Your task: Transcribe all of the material below word for word and leave out its pictures.

Available data:
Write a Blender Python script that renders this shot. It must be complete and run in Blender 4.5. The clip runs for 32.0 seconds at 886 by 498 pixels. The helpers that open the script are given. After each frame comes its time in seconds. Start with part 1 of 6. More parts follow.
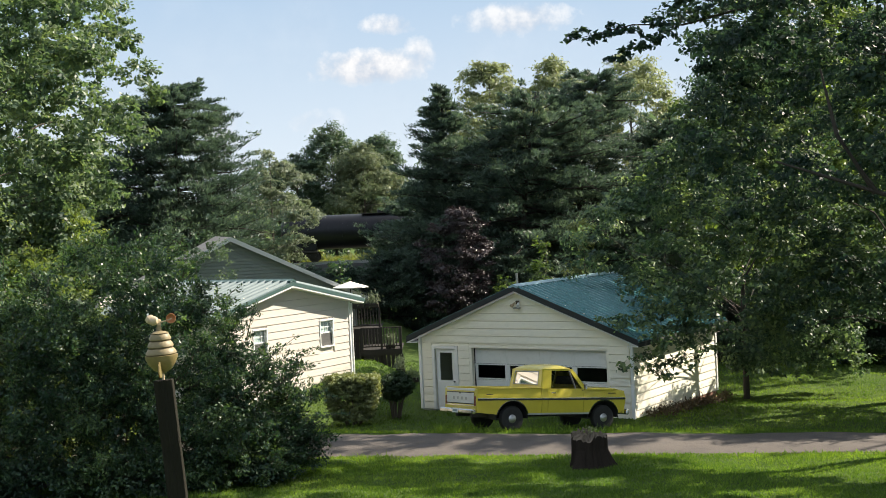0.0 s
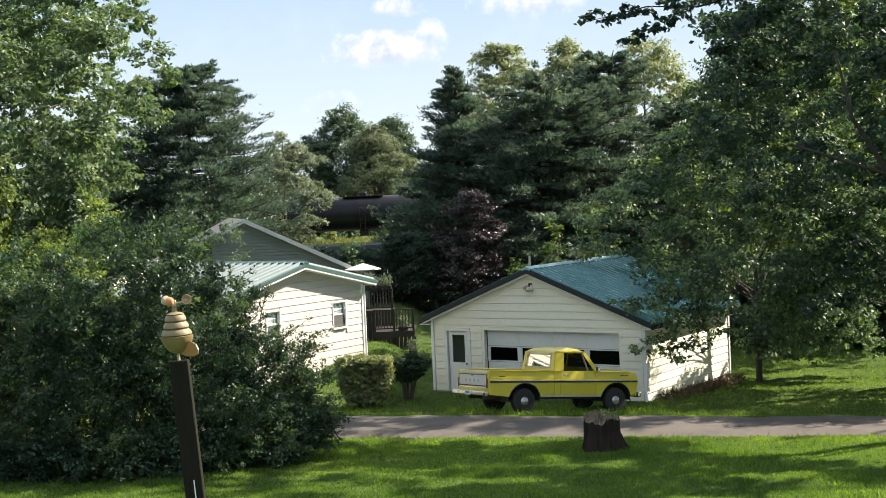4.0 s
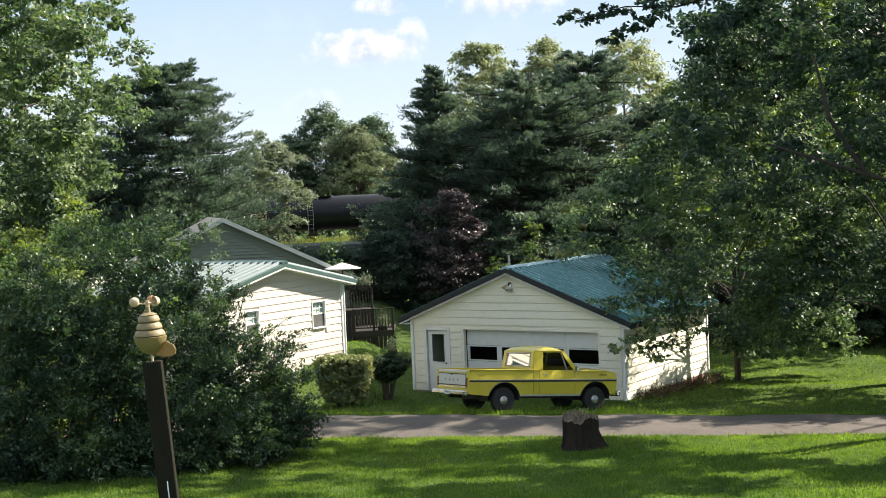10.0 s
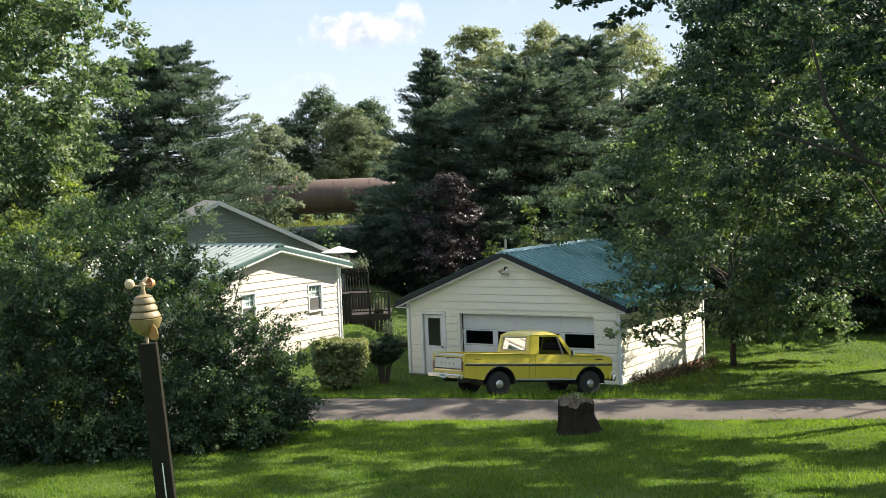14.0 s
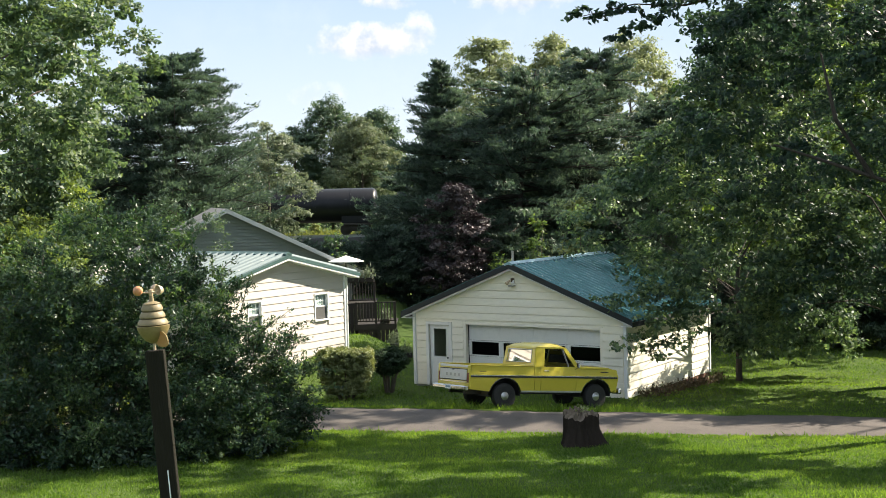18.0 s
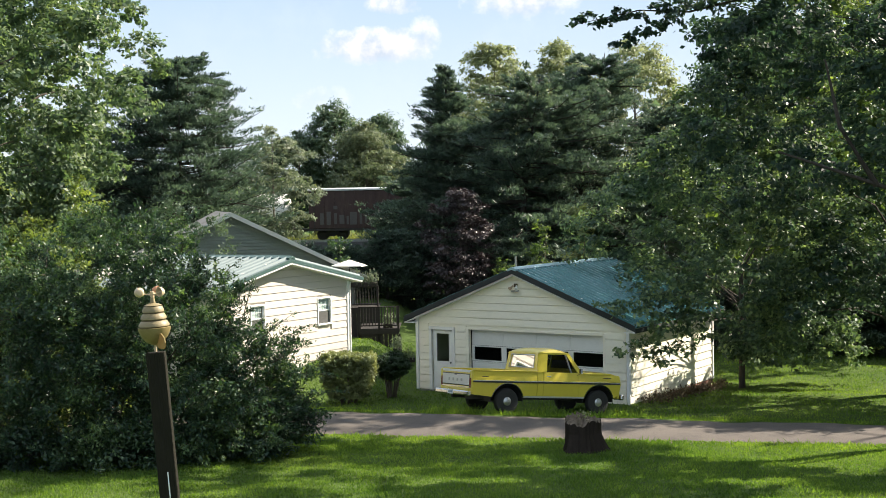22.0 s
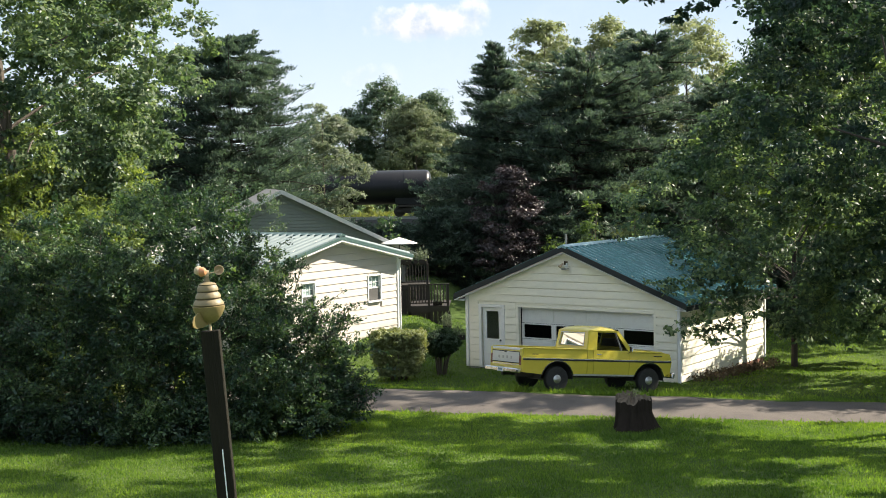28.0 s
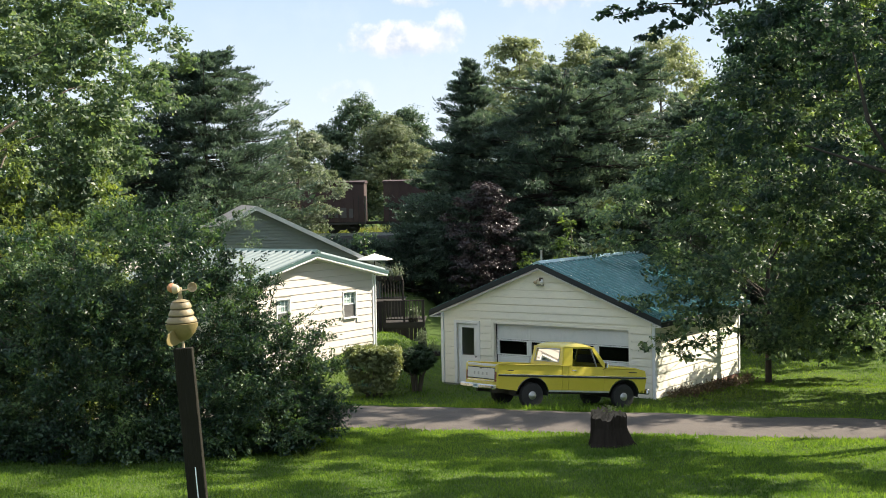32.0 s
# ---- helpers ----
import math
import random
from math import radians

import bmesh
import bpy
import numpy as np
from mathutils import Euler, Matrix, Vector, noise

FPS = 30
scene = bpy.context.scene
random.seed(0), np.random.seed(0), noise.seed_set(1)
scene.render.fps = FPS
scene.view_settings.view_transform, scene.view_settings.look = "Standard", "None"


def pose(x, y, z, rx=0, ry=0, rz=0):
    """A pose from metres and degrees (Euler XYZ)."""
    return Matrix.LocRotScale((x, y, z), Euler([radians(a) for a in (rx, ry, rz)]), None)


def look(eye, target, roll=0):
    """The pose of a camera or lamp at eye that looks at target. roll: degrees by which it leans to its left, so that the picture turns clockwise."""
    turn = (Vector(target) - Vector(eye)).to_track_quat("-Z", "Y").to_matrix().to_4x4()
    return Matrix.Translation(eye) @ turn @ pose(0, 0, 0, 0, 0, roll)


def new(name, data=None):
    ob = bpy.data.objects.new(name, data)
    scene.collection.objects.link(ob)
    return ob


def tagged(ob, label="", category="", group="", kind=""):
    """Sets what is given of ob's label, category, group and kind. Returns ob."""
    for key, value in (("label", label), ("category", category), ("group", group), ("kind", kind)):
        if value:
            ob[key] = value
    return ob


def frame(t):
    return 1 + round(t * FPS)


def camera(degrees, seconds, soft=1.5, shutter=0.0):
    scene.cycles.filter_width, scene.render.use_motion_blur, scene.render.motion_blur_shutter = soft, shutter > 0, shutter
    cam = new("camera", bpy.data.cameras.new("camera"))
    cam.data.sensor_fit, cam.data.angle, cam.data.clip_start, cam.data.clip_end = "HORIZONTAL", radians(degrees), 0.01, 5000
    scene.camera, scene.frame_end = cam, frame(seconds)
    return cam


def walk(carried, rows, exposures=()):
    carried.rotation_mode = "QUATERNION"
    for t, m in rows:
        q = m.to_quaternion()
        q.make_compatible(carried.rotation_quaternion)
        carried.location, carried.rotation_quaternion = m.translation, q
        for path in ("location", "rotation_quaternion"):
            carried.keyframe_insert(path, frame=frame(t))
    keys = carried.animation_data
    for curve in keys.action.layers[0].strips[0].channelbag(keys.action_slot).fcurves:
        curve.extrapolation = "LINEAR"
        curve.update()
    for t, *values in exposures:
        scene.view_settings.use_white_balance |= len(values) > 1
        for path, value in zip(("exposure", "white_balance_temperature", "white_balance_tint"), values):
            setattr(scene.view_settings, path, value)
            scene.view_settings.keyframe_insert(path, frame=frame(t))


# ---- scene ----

Task result:
Write a Blender Python script that renders this shot. It must be complete and run in Blender 4.5. The clip runs for 32.0 seconds at 886 by 498 pixels. The helpers that open the script are given. After each frame comes its time in seconds. Start with part 1 of 6. More parts follow.
0.0 s
4.0 s
10.0 s
14.0 s
18.0 s
22.0 s
28.0 s
32.0 s
# ---- helpers ----
import math
import random
from math import radians

import bmesh
import bpy
import numpy as np
from mathutils import Euler, Matrix, Vector, noise

FPS = 30
scene = bpy.context.scene
random.seed(0), np.random.seed(0), noise.seed_set(1)
scene.render.fps = FPS
scene.view_settings.view_transform, scene.view_settings.look = "Standard", "None"


def pose(x, y, z, rx=0, ry=0, rz=0):
    """A pose from metres and degrees (Euler XYZ)."""
    return Matrix.LocRotScale((x, y, z), Euler([radians(a) for a in (rx, ry, rz)]), None)


def look(eye, target, roll=0):
    """The pose of a camera or lamp at eye that looks at target. roll: degrees by which it leans to its left, so that the picture turns clockwise."""
    turn = (Vector(target) - Vector(eye)).to_track_quat("-Z", "Y").to_matrix().to_4x4()
    return Matrix.Translation(eye) @ turn @ pose(0, 0, 0, 0, 0, roll)


def new(name, data=None):
    ob = bpy.data.objects.new(name, data)
    scene.collection.objects.link(ob)
    return ob


def tagged(ob, label="", category="", group="", kind=""):
    """Sets what is given of ob's label, category, group and kind. Returns ob."""
    for key, value in (("label", label), ("category", category), ("group", group), ("kind", kind)):
        if value:
            ob[key] = value
    return ob


def frame(t):
    return 1 + round(t * FPS)


def camera(degrees, seconds, soft=1.5, shutter=0.0):
    scene.cycles.filter_width, scene.render.use_motion_blur, scene.render.motion_blur_shutter = soft, shutter > 0, shutter
    cam = new("camera", bpy.data.cameras.new("camera"))
    cam.data.sensor_fit, cam.data.angle, cam.data.clip_start, cam.data.clip_end = "HORIZONTAL", radians(degrees), 0.01, 5000
    scene.camera, scene.frame_end = cam, frame(seconds)
    return cam


def walk(carried, rows, exposures=()):
    carried.rotation_mode = "QUATERNION"
    for t, m in rows:
        q = m.to_quaternion()
        q.make_compatible(carried.rotation_quaternion)
        carried.location, carried.rotation_quaternion = m.translation, q
        for path in ("location", "rotation_quaternion"):
            carried.keyframe_insert(path, frame=frame(t))
    keys = carried.animation_data
    for curve in keys.action.layers[0].strips[0].channelbag(keys.action_slot).fcurves:
        curve.extrapolation = "LINEAR"
        curve.update()
    for t, *values in exposures:
        scene.view_settings.use_white_balance |= len(values) > 1
        for path, value in zip(("exposure", "white_balance_temperature", "white_balance_tint"), values):
            setattr(scene.view_settings, path, value)
            scene.view_settings.keyframe_insert(path, frame=frame(t))


# ---- scene ----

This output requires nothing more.